GOD (Grumpy Old Dancers) and A Beautiful Hell

★★★
theatre review (edinburgh) | Read in About 2 minutes
Published 04 Aug 2012

With titles like these, who could resist pairing these two contrasting pieces as a double bill? But they have more to complement each other than their names, one being an unashamed celebration of grumpiness by two veterans of dance, the other a study of the cruelty and beauty of youth.

Andy Howitt and Alan Greig are Grumpy Old Dancers who have wanted to perform together for 25 years. To a chuntering soundtrack that throws up lines like "bloody nonsense" and "he comes in every day with a new idea," they swing in and out of a sensitive duet that occasionally turns savage with the odd headlock, but overall leaves us feeling rather affectionate towards grumpiness.

Savagery emerges in darker form in Edge FWD's A Beautiful Hell. And what a hell it is. Dreamlike lighting creates a liminal state as a cast of pyjama-bottom-clad male dancers enact cruel nightmares like sadistic angels around Joseph Reay-Reid. A string quartet blares Jimmy Hendrix's 'Purple Haze' as he is beaten, Lord of the Flies style, by the others. Later, he shouts unheard as they preen and posture to Roy Orbison.

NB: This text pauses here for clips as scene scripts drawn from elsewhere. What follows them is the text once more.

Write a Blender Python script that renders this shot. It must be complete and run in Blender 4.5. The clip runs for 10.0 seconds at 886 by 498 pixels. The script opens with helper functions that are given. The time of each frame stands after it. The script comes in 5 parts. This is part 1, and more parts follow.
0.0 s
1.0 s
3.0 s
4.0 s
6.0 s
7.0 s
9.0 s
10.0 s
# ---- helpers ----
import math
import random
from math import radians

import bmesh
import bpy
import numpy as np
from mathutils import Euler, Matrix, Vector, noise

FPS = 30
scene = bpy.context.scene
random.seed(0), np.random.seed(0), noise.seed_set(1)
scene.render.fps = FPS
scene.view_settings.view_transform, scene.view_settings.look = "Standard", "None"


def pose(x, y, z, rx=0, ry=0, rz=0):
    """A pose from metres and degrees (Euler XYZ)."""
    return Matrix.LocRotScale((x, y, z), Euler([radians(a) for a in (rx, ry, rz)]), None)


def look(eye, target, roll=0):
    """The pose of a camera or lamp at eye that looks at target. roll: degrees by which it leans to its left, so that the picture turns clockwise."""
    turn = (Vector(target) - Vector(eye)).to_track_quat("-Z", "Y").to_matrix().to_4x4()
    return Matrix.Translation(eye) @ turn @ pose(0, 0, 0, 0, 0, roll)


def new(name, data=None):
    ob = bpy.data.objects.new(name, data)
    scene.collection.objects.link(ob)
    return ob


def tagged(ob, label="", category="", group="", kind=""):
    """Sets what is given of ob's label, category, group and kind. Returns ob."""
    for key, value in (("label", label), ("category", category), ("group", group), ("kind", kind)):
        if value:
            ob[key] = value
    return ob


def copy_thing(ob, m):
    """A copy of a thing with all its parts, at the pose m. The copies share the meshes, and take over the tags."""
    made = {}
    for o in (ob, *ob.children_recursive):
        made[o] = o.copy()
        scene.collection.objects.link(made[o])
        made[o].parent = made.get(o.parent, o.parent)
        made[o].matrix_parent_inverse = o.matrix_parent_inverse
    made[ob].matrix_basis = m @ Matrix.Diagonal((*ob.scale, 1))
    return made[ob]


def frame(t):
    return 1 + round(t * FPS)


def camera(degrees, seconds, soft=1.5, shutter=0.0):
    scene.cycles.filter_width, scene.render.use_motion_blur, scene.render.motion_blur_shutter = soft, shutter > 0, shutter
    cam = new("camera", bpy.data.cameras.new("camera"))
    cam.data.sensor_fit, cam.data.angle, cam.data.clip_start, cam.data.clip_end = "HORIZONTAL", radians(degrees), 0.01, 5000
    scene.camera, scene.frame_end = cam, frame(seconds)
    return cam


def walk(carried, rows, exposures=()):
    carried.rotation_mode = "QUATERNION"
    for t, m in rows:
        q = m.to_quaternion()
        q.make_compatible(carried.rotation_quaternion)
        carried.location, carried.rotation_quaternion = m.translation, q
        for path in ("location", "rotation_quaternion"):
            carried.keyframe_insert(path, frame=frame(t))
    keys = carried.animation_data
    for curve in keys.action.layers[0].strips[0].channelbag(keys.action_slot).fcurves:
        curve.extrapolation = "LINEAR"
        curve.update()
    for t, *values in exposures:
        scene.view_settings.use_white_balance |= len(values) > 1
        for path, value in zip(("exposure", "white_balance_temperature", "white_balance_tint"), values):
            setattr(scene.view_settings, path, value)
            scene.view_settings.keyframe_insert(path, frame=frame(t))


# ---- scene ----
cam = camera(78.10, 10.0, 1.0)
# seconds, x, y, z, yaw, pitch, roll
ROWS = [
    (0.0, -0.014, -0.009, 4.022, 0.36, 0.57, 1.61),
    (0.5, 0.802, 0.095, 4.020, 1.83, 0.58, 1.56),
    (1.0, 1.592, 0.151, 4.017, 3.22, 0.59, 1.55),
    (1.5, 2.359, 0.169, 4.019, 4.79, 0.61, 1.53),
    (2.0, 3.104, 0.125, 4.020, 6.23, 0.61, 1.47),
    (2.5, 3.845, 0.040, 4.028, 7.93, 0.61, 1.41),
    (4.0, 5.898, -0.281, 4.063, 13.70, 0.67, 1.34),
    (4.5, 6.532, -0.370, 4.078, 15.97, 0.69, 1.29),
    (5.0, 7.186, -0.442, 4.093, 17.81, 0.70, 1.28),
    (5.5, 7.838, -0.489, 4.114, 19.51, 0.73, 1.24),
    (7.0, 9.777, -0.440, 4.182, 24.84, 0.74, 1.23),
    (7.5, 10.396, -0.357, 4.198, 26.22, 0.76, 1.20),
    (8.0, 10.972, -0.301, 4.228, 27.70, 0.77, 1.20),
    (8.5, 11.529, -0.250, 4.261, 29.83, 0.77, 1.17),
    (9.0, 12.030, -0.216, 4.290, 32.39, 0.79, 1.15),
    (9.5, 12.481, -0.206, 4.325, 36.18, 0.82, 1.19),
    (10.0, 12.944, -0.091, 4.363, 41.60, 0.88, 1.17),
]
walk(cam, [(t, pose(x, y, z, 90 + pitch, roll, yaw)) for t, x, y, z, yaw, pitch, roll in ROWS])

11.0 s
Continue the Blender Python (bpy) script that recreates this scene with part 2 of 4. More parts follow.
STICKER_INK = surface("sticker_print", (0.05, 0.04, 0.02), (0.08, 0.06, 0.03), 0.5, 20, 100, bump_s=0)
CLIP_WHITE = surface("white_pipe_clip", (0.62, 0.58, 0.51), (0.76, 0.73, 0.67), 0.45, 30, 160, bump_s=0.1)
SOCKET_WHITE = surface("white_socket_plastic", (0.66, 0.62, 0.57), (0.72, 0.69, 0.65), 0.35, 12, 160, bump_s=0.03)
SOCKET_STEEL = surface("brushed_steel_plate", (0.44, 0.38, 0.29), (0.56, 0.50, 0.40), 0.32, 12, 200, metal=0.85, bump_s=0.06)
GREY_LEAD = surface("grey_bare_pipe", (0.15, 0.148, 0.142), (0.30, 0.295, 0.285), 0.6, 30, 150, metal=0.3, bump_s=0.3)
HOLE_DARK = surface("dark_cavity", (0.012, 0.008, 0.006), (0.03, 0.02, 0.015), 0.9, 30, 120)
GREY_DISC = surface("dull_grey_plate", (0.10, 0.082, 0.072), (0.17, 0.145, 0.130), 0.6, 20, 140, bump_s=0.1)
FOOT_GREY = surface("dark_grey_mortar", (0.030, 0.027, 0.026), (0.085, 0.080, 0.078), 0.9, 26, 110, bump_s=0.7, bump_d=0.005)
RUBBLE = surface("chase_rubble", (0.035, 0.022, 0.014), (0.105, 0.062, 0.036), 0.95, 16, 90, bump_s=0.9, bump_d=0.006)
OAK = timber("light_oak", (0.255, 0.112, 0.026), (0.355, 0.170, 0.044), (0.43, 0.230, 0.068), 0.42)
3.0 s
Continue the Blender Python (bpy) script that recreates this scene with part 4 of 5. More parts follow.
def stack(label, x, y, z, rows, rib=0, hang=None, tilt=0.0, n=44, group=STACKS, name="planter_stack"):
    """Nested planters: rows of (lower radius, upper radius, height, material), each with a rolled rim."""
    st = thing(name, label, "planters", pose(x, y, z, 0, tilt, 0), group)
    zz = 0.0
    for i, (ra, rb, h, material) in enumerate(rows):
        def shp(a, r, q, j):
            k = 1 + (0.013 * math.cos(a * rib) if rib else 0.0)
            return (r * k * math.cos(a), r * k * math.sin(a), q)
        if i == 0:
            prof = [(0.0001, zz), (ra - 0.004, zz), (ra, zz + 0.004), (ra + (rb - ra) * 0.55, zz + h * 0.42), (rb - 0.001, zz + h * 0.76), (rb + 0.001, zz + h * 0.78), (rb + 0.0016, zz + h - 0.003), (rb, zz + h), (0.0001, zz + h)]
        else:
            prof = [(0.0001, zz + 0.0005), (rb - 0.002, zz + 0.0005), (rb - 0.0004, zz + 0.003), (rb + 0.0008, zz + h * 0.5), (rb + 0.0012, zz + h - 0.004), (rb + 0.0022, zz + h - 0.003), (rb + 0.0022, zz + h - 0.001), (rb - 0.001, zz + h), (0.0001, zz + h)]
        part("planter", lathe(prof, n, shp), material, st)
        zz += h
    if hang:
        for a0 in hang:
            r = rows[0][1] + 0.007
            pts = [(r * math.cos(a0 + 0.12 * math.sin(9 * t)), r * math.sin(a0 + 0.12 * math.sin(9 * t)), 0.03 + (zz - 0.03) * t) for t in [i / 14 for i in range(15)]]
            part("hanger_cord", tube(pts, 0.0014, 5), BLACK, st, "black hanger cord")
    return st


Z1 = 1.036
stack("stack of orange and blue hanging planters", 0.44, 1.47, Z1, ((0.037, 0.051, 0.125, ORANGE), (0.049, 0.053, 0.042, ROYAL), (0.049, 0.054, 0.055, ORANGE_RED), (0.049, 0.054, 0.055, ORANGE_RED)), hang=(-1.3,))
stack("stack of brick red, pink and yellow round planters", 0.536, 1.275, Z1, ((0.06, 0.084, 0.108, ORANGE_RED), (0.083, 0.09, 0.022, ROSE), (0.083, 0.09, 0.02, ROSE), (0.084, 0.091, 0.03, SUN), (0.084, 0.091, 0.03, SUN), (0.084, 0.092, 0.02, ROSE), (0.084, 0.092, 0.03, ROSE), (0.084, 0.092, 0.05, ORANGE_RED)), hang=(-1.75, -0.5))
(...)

An underlying current of aggression fizzles through their movements, both dizzily sensual and darkly unsettling, and continues through Reay-Reid's final stormy solo. Seeing performers push their bodies to the limits is one of the great pleasures of watching dance, and the energy that comes off this ensemble is electric. When they fling themselves, they really fling themselves, when they scream, they mean it. Just as well those grumpy old dancers know the next generation of dance is in good hands.